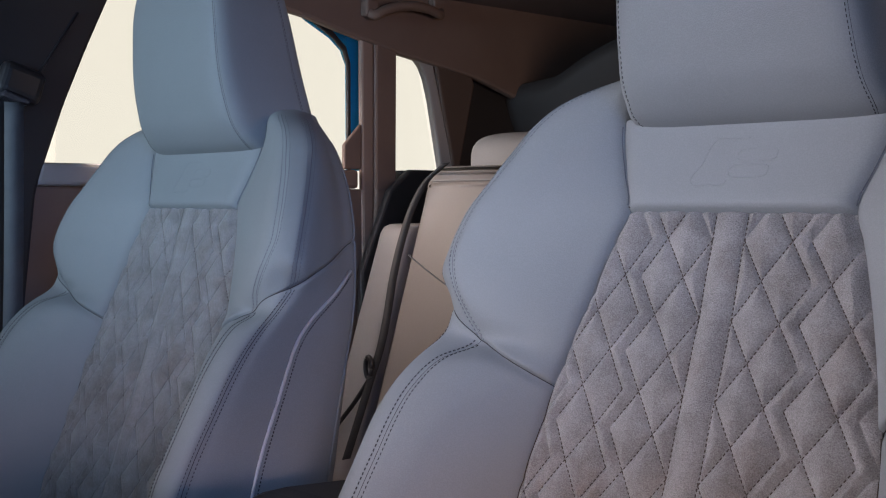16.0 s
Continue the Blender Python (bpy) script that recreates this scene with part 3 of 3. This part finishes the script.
for yy in np.concatenate([np.linspace(-0.34, 0.42, 40), np.linspace(0.425, 0.53, 36), np.linspace(0.54, 0.955, 20)]):
    zt, zj = float(np.interp(yy, upper[:, 0], upper[:, 1])), float(np.interp(yy, lower[:, 0], lower[:, 1]))
    h = zt - zj
    section_ = spline([(0.0862, zj - 0.004), (0.0866, zj + 0.002), (0.0856, zj + 0.45 * h), (0.0820, zj + 0.86 * h), (0.0770, zt), (0.0705, zt), (0.0670, zt - 0.003), (0.0662, zt - 0.012), (0.0662, zt - 0.04)], 22)
    rows.append([(xx, yy, zz) for xx, zz in section_])
sheet("rail", np.array(rows), PLASTIC, console, "grained black rounded console rail")
part("tray_floor", prism([(-0.342, 0.070), (0.458, 0.070), (0.458, 0.448), (0.258, 0.418), (-0.342, 0.390)], -0.0598, 0.0668), PLASTIC, console)
part("tray_ledge", prism([(0.31, 0.40), (0.428, 0.42), (0.430, 0.450), (0.426, 0.456), (0.31, 0.450)], -0.0595, -0.004, 0.003), PLASTIC, console)
part("box", prism([(0.463, 0.070), (0.957, 0.070), (0.957, 0.475), (0.807, 0.502), (0.607, 0.514), (0.463, 0.496)], -0.0598, 0.0655, 0.003), PLASTIC, console)
part("rear_cover", prism([(0.632, 0.500), (0.957, 0.480), (0.957, 0.560), (0.800, 0.594), (0.670, 0.602), (0.640, 0.592)], -0.072, 0.066, 0.020), TRIM_DARK, console)
cup = np.array([[(r * math.cos(a), 0.243 + r * math.sin(a), z) for a in np.linspace(0, 2 * math.pi, 32, endpoint=False)] for r, z in ((0.040, 0.392), (0.0405, 0.422), (0.0425, 0.425), (0.0445, 0.423), (0.045, 0.410))])
sheet("cup_rim", cup + [-0.008, 0, 0], PLASTIC_SMOOTH, console, "glossy black cup holder rim", wrap=True)

armrest = new("armrest")
tagged(armrest, "padded grey leather centre armrest with dark double stitching", "armrest")
rows = []
reach = np.linspace(0, 1, 96) ** 1.8
nose_rise = curve([0, 0.023, 0.05, 0.096, 0.126, 0.16, 0.19, 0.22, 0.3, 0.6, 1.0], [0.042, 0.0375, 0.031, 0.0195, 0.0115, 0.0035, 0.0006, 0.0, 0.0, 0.0, 0.0])
seam_path = curve([0, 0.050, 0.060, 0.066, 0.072, 0.084, 0.097, 0.126, 0.157, 0.211, 0.293, 0.386, 0.491, 0.7, 1.0], [6.5, 7.0, 7.6, 9.0, 10.9, 12.2, 12.9, 13.95, 14.6, 15.14, 15.77, 16.27, 16.68, 17.3, 18.0])
for g in reach:
    y = 0.313 + 0.302 * g
    zt = 0.556 + 0.051 * math.sin(min(1, g * 1.15) * 1.5)
    zb = 0.493 + 0.026 * g + float(nose_rise(g))
    e = min(1.0, (g + 0.001) / 0.07, (1.001 - g) / 0.16)
    k = math.sqrt(1 - (1 - e) ** 2)
    hw = 0.078 * (0.82 + 0.18 * k)
    zt2 = zb + (zt - zb) * (0.60 + 0.40 * k)
    pts = [(0.0, zb), (hw - 0.012, zb), (hw, zb + min(0.012, 0.3 * (zt2 - zb))), (hw + 0.001, zb + 0.55 * (zt2 - zb)), (hw - 0.006, zb + 0.82 * (zt2 - zb)), (hw - 0.028, zb + 0.96 * (zt2 - zb)), (0.0, zt2)]
    q = spline(pts, 26)
    far = 0.40 + 0.60 * math.sqrt(1 - (1 - min(1.0, g / 0.25)) ** 2)
    ring = np.concatenate([q, q[::-1][1:-1] * [-far, 1]])
    rows.append(np.stack([ring[:, 0], np.full(len(ring), y), ring[:, 1]], -1))
P = np.array(rows)
N = normals_of(P)
N *= np.sign(N[48, 25, 2])
pad = sheet("pad", P, LEATHER, armrest, wrap=True, caps=True, flip=True)
for sign_, first in ((1, 0), (-1, len(P[0]))):
    side = first + sign_ * seam_path(reach)
    stitches("stitching", [tuple(q[20:] for q in beside(P, N, side, k)) for k in (-0.0046, 0.0046)], THREAD, pad, 0.0033, 0.0014, 0.0012, 0.0008, "dark double stitching")
    line, nl = along(P, N, side)
    tube("seam_line", (line - nl * 0.0002)[20:], 0.0005, THREAD, pad, sides=5)
part("hinge_base", prism([(0.473, 0.489), (0.643, 0.489), (0.643, 0.529), (0.473, 0.512)], -0.06, 0.06, 0.004), PLASTIC_SMOOTH, armrest)

buckle = new("seat_belt_buckle")
tagged(buckle, "black seat belt buckle with a red release button", "buckle")
at = pose(0.1416, 0.4975, 0.4800, 25, 0, 0)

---

▶ [Task]:
Reproduce the data word for word, excluding its pictures.

▶ [Answer to this exercise]:
16.0 s
Continue the Blender Python (bpy) script that recreates this scene with part 3 of 3. This part finishes the script.
for yy in np.concatenate([np.linspace(-0.34, 0.42, 40), np.linspace(0.425, 0.53, 36), np.linspace(0.54, 0.955, 20)]):
    zt, zj = float(np.interp(yy, upper[:, 0], upper[:, 1])), float(np.interp(yy, lower[:, 0], lower[:, 1]))
    h = zt - zj
    section_ = spline([(0.0862, zj - 0.004), (0.0866, zj + 0.002), (0.0856, zj + 0.45 * h), (0.0820, zj + 0.86 * h), (0.0770, zt), (0.0705, zt), (0.0670, zt - 0.003), (0.0662, zt - 0.012), (0.0662, zt - 0.04)], 22)
    rows.append([(xx, yy, zz) for xx, zz in section_])
sheet("rail", np.array(rows), PLASTIC, console, "grained black rounded console rail")
part("tray_floor", prism([(-0.342, 0.070), (0.458, 0.070), (0.458, 0.448), (0.258, 0.418), (-0.342, 0.390)], -0.0598, 0.0668), PLASTIC, console)
part("tray_ledge", prism([(0.31, 0.40), (0.428, 0.42), (0.430, 0.450), (0.426, 0.456), (0.31, 0.450)], -0.0595, -0.004, 0.003), PLASTIC, console)
part("box", prism([(0.463, 0.070), (0.957, 0.070), (0.957, 0.475), (0.807, 0.502), (0.607, 0.514), (0.463, 0.496)], -0.0598, 0.0655, 0.003), PLASTIC, console)
part("rear_cover", prism([(0.632, 0.500), (0.957, 0.480), (0.957, 0.560), (0.800, 0.594), (0.670, 0.602), (0.640, 0.592)], -0.072, 0.066, 0.020), TRIM_DARK, console)
cup = np.array([[(r * math.cos(a), 0.243 + r * math.sin(a), z) for a in np.linspace(0, 2 * math.pi, 32, endpoint=False)] for r, z in ((0.040, 0.392), (0.0405, 0.422), (0.0425, 0.425), (0.0445, 0.423), (0.045, 0.410))])
sheet("cup_rim", cup + [-0.008, 0, 0], PLASTIC_SMOOTH, console, "glossy black cup holder rim", wrap=True)

armrest = new("armrest")
tagged(armrest, "padded grey leather centre armrest with dark double stitching", "armrest")
rows = []
reach = np.linspace(0, 1, 96) ** 1.8
nose_rise = curve([0, 0.023, 0.05, 0.096, 0.126, 0.16, 0.19, 0.22, 0.3, 0.6, 1.0], [0.042, 0.0375, 0.031, 0.0195, 0.0115, 0.0035, 0.0006, 0.0, 0.0, 0.0, 0.0])
seam_path = curve([0, 0.050, 0.060, 0.066, 0.072, 0.084, 0.097, 0.126, 0.157, 0.211, 0.293, 0.386, 0.491, 0.7, 1.0], [6.5, 7.0, 7.6, 9.0, 10.9, 12.2, 12.9, 13.95, 14.6, 15.14, 15.77, 16.27, 16.68, 17.3, 18.0])
for g in reach:
    y = 0.313 + 0.302 * g
    zt = 0.556 + 0.051 * math.sin(min(1, g * 1.15) * 1.5)
    zb = 0.493 + 0.026 * g + float(nose_rise(g))
    e = min(1.0, (g + 0.001) / 0.07, (1.001 - g) / 0.16)
    k = math.sqrt(1 - (1 - e) ** 2)
    hw = 0.078 * (0.82 + 0.18 * k)
    zt2 = zb + (zt - zb) * (0.60 + 0.40 * k)
    pts = [(0.0, zb), (hw - 0.012, zb), (hw, zb + min(0.012, 0.3 * (zt2 - zb))), (hw + 0.001, zb + 0.55 * (zt2 - zb)), (hw - 0.006, zb + 0.82 * (zt2 - zb)), (hw - 0.028, zb + 0.96 * (zt2 - zb)), (0.0, zt2)]
    q = spline(pts, 26)
    far = 0.40 + 0.60 * math.sqrt(1 - (1 - min(1.0, g / 0.25)) ** 2)
    ring = np.concatenate([q, q[::-1][1:-1] * [-far, 1]])
    rows.append(np.stack([ring[:, 0], np.full(len(ring), y), ring[:, 1]], -1))
P = np.array(rows)
N = normals_of(P)
N *= np.sign(N[48, 25, 2])
pad = sheet("pad", P, LEATHER, armrest, wrap=True, caps=True, flip=True)
for sign_, first in ((1, 0), (-1, len(P[0]))):
    side = first + sign_ * seam_path(reach)
    stitches("stitching", [tuple(q[20:] for q in beside(P, N, side, k)) for k in (-0.0046, 0.0046)], THREAD, pad, 0.0033, 0.0014, 0.0012, 0.0008, "dark double stitching")
    line, nl = along(P, N, side)
    tube("seam_line", (line - nl * 0.0002)[20:], 0.0005, THREAD, pad, sides=5)
part("hinge_base", prism([(0.473, 0.489), (0.643, 0.489), (0.643, 0.529), (0.473, 0.512)], -0.06, 0.06, 0.004), PLASTIC_SMOOTH, armrest)

buckle = new("seat_belt_buckle")
tagged(buckle, "black seat belt buckle with a red release button", "buckle")
at = pose(0.1416, 0.4975, 0.4800, 25, 0, 0)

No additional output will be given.